I couldn't seem to create a test for that because whenever the loaded type is larger than the known minimum size of the constant type we don't perform the optimisation at all. Also, I wasn't able to construct a test case where the start offset is non-zero because then we don't even get into this function (I tried using getelementptr to load from an offset of the store ptr). If you have any suggestions on how to this cross-over case I'm happy to add them? Alternatively, I could just add an assert for that case?

nikic added inline comments.Feb 9 2022, 1:17 AM
llvm/lib/Analysis/ConstantFolding.cpp
601–602

Are scalable vectors supported as globals? If so, the more straightforward way to test this code is to perform a load from a scalable vector constant, in which case you can also test GEP with offset. The InstCombine code you're targeting currently only allows zero offsets.

sdesmalen added inline comments.Feb 16 2022, 7:17 AM
llvm/lib/Analysis/ConstantFolding.cpp
502

Can you split out all changes to make ReadDataFromGlobal work on scalable splats into a separate patch? I think the changes aren't trivial, and we want a fix for the assertion-failures in LLVM 14. The improvements to make this optimisation work for scalable vectors is less urgent.

512–513

I'd really like to avoid things like this, where a variable is named NumElts and we use the "Minimum known number of elements" from a scalable vector.

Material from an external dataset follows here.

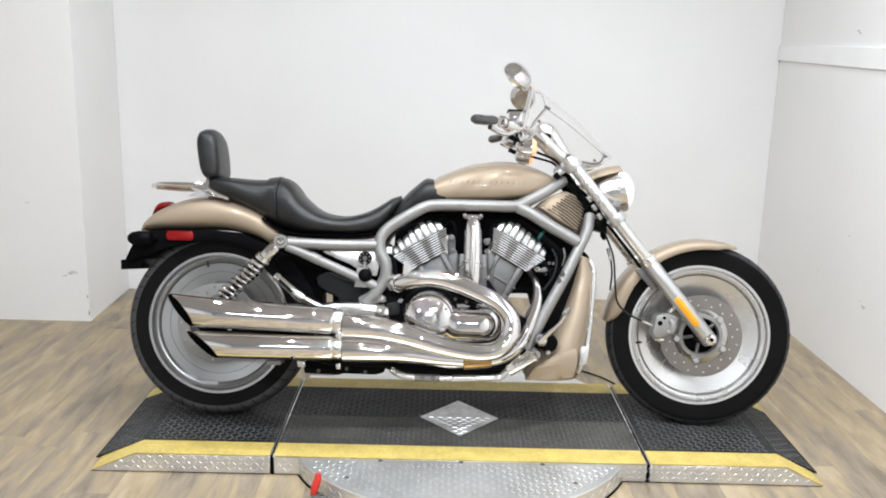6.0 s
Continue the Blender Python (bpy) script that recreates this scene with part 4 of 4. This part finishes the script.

To avoid relying on the VectorType's ElementCount entirely, you can define the number of elements based on BytesLeft, i.e.:

Type *EltTy;
if (auto *AT = dyn_cast<ArrayType>(C->getType()))
  EltTy = AT->getElementType();
else
  EltTy = cast<VectorType>(C->getType())->getElementType();

uint64_t NumElts =
    std::max<uint64_t>(1, (8 * BytesLeft) / EltTy->getScalarSizeInBits());
521

Instead of checking for SplatVal and the special case for scalable vectors, I'd rather you just add this support to Constant::getAggregateElement directly.

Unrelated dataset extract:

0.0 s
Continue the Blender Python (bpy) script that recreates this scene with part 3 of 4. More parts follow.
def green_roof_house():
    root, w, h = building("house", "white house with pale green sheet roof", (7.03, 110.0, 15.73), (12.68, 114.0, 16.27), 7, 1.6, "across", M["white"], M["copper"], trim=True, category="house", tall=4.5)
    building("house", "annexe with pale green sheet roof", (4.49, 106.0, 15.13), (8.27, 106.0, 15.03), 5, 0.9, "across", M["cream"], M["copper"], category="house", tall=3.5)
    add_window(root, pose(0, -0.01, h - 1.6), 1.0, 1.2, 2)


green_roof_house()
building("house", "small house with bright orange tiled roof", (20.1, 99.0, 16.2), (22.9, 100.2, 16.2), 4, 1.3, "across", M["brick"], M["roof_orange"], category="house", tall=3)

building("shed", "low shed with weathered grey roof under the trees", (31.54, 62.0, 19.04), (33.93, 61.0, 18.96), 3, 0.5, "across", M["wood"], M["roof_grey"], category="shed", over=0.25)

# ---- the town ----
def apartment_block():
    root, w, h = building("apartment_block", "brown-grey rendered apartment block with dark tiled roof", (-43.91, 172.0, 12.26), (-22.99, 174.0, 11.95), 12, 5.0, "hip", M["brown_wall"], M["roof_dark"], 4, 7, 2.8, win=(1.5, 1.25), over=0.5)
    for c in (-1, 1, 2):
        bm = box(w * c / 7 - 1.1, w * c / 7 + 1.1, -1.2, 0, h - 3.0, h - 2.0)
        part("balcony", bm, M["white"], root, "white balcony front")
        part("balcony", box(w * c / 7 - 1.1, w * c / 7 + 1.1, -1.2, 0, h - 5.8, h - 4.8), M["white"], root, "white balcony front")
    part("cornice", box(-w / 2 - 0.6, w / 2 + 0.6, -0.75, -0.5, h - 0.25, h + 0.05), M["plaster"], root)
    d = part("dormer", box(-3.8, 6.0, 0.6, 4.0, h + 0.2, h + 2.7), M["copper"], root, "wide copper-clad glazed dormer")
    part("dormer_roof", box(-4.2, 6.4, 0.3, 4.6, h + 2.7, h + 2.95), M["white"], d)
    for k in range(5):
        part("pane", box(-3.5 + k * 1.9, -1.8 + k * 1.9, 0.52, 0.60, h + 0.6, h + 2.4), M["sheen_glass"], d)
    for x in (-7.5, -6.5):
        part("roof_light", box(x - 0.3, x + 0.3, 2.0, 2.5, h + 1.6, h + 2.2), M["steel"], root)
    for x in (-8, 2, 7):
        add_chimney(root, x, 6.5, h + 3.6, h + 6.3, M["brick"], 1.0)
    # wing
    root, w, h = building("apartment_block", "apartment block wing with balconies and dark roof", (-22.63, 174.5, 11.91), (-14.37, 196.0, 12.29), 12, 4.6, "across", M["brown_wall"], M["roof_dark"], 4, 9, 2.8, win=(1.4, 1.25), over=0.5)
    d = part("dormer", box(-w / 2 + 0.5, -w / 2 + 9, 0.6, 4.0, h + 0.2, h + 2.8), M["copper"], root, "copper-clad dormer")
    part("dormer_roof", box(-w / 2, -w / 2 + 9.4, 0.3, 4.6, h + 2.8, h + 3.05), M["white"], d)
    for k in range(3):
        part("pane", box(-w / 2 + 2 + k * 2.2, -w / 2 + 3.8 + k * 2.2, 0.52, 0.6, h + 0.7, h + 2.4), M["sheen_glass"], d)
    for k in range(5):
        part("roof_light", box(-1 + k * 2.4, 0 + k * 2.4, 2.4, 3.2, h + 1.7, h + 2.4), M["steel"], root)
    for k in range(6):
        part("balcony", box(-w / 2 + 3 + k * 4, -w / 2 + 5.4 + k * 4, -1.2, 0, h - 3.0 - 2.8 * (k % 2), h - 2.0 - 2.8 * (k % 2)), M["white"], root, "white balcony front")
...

david-arm planned changes to this revision.Feb 21 2022, 2:58 AM
david-arm added inline comments.Mar 7 2022, 5:42 AM
llvm/lib/Analysis/ConstantFolding.cpp
521

Hi @sdesmalen, I'm not sure this is right to be honest. It seems like we already have separate Constant::getAggregateElement and Constant::getSplatValue functions for a reason. If I understand you correctly, what you're asking for is basically something that does:

Constant *Constant::getAggregateElement(unsigned Elt) {
  if (Constant *SplatVal = getSplatValue(false))
    return SplatVal;
  .. existing code ..
}

If we do this then doesn't it also make sense to simply get rid of getSplatValue and replace all uses with getAggregateElement, rather than have two differently named interfaces that do the same thing?

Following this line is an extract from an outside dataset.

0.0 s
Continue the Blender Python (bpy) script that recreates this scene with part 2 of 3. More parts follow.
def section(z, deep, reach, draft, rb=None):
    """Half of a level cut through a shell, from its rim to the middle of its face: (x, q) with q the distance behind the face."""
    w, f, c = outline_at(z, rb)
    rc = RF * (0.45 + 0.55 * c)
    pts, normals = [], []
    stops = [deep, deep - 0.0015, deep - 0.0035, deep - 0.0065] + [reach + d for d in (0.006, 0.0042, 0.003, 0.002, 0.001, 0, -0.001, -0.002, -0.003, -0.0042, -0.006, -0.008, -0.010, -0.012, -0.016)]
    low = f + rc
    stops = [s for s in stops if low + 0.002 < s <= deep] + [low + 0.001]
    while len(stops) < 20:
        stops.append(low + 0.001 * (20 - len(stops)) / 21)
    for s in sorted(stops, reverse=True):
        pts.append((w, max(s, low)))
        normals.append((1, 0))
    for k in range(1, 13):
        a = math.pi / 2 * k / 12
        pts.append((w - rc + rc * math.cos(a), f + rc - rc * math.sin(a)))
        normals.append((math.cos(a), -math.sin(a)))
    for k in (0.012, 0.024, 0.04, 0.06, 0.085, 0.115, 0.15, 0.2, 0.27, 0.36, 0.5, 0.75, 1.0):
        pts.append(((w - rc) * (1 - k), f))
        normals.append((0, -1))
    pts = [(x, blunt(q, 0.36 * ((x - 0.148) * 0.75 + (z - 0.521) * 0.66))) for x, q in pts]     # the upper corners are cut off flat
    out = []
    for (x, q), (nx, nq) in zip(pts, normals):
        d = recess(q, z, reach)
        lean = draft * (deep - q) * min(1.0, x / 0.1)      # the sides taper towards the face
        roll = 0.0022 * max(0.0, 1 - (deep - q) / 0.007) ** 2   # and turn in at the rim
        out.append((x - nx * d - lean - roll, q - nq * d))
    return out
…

Herald added a project: Restricted Project. · View Herald TranscriptMar 7 2022, 5:42 AM
david-arm added inline comments.Mar 9 2022, 3:08 AM
llvm/lib/Analysis/ConstantFolding.cpp
512–513

So the problem with this approach is that currently BytesLeft can be larger than the type you're reading from. For example, in test/Transforms/InstCombine/strncpy-3.ll we try to read 4 bytes from an array of 3 bytes. In your example code above that means NumElts would be 4 and we end up crashing. That means we still have to use the number of elements in the type to limit the reads/writes to only those that are valid. Perhaps in the first instance where we call ReadDataFromGlobal I can clamp the value of BytesLeft to the known minimum size of the type?